DVD £19.99/Blu-ray £24.99

Starring: Shia LaBeouf, Michelle Monaghan, Billy Thornton, Ethan Embry, Rosario Dawson, Cameron Boyce.

JERRY SHAW (LaBeouf) and single mother Rachel Holloman (Monaghan) have never met.

He is grieving the death of his twin, she is concerned about her young son, Sam (Boyce), who is travelling to Washington for an important musical recital.

Both receive similar telephone calls informing them to follow explicit instructions or pay a terrible price.

When the mastermind behind the devious scheme reveals her ultimate goal – for Jerry and Rachel to commit murder – the would-be assassins find themselves on the run from FBI special agents Thomas Morgan (Thornton), Toby Grant (Embry) and Air Force special agent Zoe Perez (Dawson).

The people who could save Jerry and Rachel from their 21st century nightmare are now the very same people who want them dead.

Ludicrously overblown, yet undeniably thrilling, Eagle Eye barely pauses for breath between slam-bang set pieces, intercutting the reluctant heroes’ mission with the efforts of authorities to second guess the next move of these two alleged terrorists.

LaBeouf and Monaghan puff and pant for all their worth in the midst of eye-popping pyrotechnics, generating sparks of sexual tension that only really ignite in the film’s mawkish epilogue.

Thornton brings a spiky charm to his pursuer.

DJ Caruso delivers a series of spectacular set pieces that begins with the arm of a construction crane scything through the side of a building.

But to be engaged by the film, viewers will have to play as dumb as the beleaguered heroes.

As soon as you question the film’s twisted logic, you realise that survival relies too heavily on luck and coincidence.

Rating: ***

HOW TO LOSE FRIENDS & ALIENATE PEOPLE (Cert 15, 105 mins)Paramount Home Entertainment Comedy/Romance

DVD £19.99/Blu-ray £24.99

Starring: Simon Pegg, Kirsten Dunst, Jeff Bridges, Megan Fox, Danny Huston, Gillian Anderson, Bill Paterson.

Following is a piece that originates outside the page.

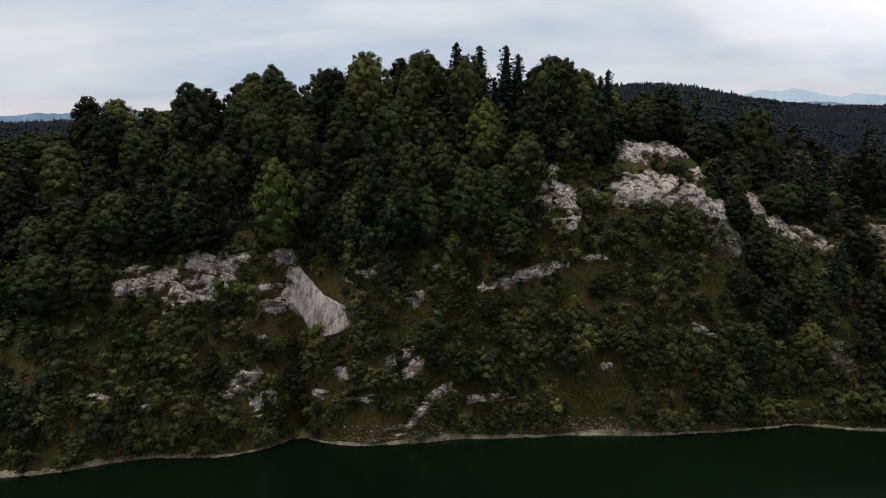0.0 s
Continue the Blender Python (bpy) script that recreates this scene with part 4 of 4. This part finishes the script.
# young trees and undergrowth fill the gaps under the tall ones
yx, ys_ = rng.uniform(-176, 84, 1100), rng.uniform(2, 62, 1100)
yy = shore(yx) + ys_
yz = ground(yx, yy)
young = rng.uniform(4.5, 8.5, len(yx))
line = np.interp(yx, (-176, -170, -112, -76, -70, -45, 15, 24, 56, 62, 70, 190), (1, 29, 28, 29, 39, 41, 40, 52, 54, 42, 20, 3))
ok = (yz > line) & ~near_rock(yx, yz, young * 0.9, 0.6, 0.5) & (ys_ < crest_w(yx) + 16)
planted("young_wood", YOUNG, rng.integers(0, 2, ok.sum()), np.stack([yx, yy, yz - 0.3], 1)[ok], np.stack([young / 18 * 1.3, young / 18], 1)[ok], rng.uniform(0, 6.28, ok.sum()), M_WOODLEAF,
        "young broadleaf trees under the taller wood", "trees", 6)

# ---- young trees that stand singly on the open slope ----
SAPLINGS = []
for i, (w, nr, mt, lb) in enumerate([(4.8, 0.2, M_SHRUB, "young broadleaf tree on the steep slope"), (4.0, 0.6, M_SHRUB, "slender young tree on the steep slope"), (5.4, 0.0, M_LEAF, "small dark spreading tree on the slope"),
                                     (4.4, 0.4, M_LIGHT, "young yellow-green tree standing out from the slope")]):
    root = tagged(new("young_tree"), lb, "tree", "young trees of the lake cliff")
    for pn, (v, f), pm in (("trunk", trunk_mesh(130 + i, 5.6, 0.11, 1.2), M_BARK), ("crown", broad_crown(120 + i, 7.0, w, 0.4, 20, 1150, 0.22, nr, True), mt)):
        ob = new(pn, mesh_of(pn, v, f, pm, tone=np.zeros(len(v)) if pn == "crown" else None))
        ob.parent = root
    SAPLINGS.append(root)
r6 = np.random.default_rng(66)
qx = np.concatenate([r6.uniform(-112, -36, 260), r6.uniform(-30, 66, 240), r6.normal(-35, 2.5, 40), r6.uniform(55, 110, 90)])
qz = np.concatenate([r6.uniform(1.5, 30, 260), r6.uniform(12, 42, 240), r6.uniform(3, 24, 40), r6.uniform(1.5, 16, 90)])
qk = r6.uniform(0.55, 1.15, len(qx))
ok = ~near_rock(qx, qz, 7.0 * qk, 0.4, 0.48) & (fbm(qx / 12.0, qz / 9.0, 67, 3) < 0.14)
grown, n = [], 0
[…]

SIDNEY YOUNG (Pegg), is the snide editor of Post Modern Review, a sardonic rebuke to celebrity culture.

So he is stunned when renowned American magazine editor Clayton Harding (Bridges) offers him a correspondent’s position on New York lifestyle bible, Sharps.

Abandoning London for the hustle and bustle of the Big Apple, Sidney quickly realises his finely-honed sarcasm doesn’t wash with the locals, not least department head Lawrence Maddox (Huston) and fellow writer Alison (Dunst).

Public relations doyenne Eleanor Johnson (Anderson) is equally unimpressed.

His questionable charm also wards him off rising starlet Sophie Maes (Fox).

Trying to survive in the city that never sleeps, Sidney finds himself torn between feisty Alison and beautiful yet dim Sophie, all the while attempting to woo the great and good of the film industry.

The film is based on Toby Young’s celebrated memoir, How To Lose Friends & Alienate People.

But it is a dull, lifeless mess.

Screenwriter Peter Straughan files down all of the barbs in Young’s confessional, shoehorning the characters into a generic fluffy romantic comedy replete with outlandish set pieces including the protracted death of a pet Chihuahua.

Pegg is a most unlikeable and unsympathetic anti-hero, grating from the very first smug grin, making Dunst’s undernourished love interest seem even more adorable by comparison.

When Alison angrily defends her colleague – “Sidney Young has more going for him than anybody in this place!” – we’re tempted to give the film its first and only laugh, of derision.

Bridges, Huston and co are wasted in thankless supporting roles while Fox pouts and purrs in a succession of slinky, figure-hugging outfits.